THE REQUEST
Below are the records; locate each line with the word "this" and copy it.
-- Begin DATA FOR THE TASK --
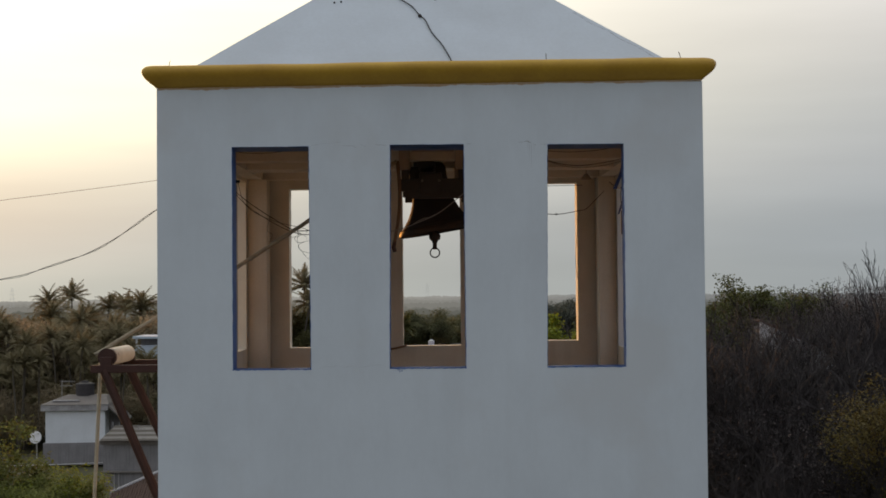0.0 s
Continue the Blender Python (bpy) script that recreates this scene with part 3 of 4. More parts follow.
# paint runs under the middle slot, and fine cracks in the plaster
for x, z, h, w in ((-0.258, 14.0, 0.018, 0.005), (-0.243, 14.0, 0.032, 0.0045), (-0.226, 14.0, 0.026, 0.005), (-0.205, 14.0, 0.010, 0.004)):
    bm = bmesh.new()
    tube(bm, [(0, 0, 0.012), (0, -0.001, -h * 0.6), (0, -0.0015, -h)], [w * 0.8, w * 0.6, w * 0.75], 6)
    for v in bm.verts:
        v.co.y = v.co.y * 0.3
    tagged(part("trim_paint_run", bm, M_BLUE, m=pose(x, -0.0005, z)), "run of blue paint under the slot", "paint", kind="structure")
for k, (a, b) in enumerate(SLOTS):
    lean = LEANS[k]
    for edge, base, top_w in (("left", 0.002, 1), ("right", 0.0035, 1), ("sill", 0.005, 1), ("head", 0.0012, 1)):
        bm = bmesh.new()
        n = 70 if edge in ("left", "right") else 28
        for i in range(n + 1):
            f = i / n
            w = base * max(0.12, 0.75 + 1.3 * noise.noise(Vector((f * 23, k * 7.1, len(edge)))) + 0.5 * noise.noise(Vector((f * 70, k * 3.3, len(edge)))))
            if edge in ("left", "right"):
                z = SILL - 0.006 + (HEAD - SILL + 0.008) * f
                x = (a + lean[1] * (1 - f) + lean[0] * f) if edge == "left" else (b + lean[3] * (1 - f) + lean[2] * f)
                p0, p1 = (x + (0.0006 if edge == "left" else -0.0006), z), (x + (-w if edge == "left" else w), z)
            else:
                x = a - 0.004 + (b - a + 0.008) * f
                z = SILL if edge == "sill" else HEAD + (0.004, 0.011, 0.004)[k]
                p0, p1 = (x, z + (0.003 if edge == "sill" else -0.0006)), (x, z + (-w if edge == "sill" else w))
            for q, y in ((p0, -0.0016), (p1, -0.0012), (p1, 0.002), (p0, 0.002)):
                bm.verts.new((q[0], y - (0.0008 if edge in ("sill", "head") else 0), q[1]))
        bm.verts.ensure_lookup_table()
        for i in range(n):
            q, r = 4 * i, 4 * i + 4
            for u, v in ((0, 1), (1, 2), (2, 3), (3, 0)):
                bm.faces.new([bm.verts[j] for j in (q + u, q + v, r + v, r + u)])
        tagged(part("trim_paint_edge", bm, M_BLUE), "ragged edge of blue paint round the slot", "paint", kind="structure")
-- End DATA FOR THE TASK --
-- Begin DATA FOR THE TASK --
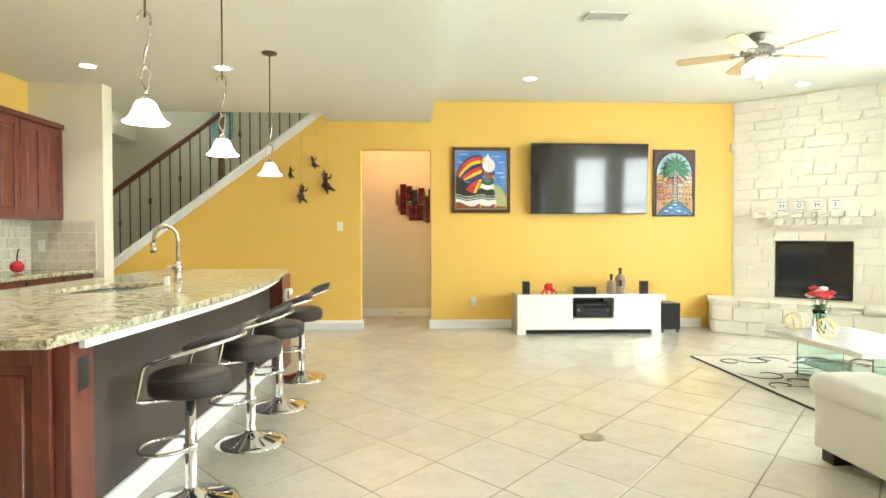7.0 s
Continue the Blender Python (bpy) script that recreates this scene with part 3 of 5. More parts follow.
-- End DATA FOR THE TASK --
SOLUTION BELOW
Continue the Blender Python (bpy) script that recreates this scene with part 3 of 4. More parts follow.
Continue the Blender Python (bpy) script that recreates this scene with part 3 of 5. More parts follow.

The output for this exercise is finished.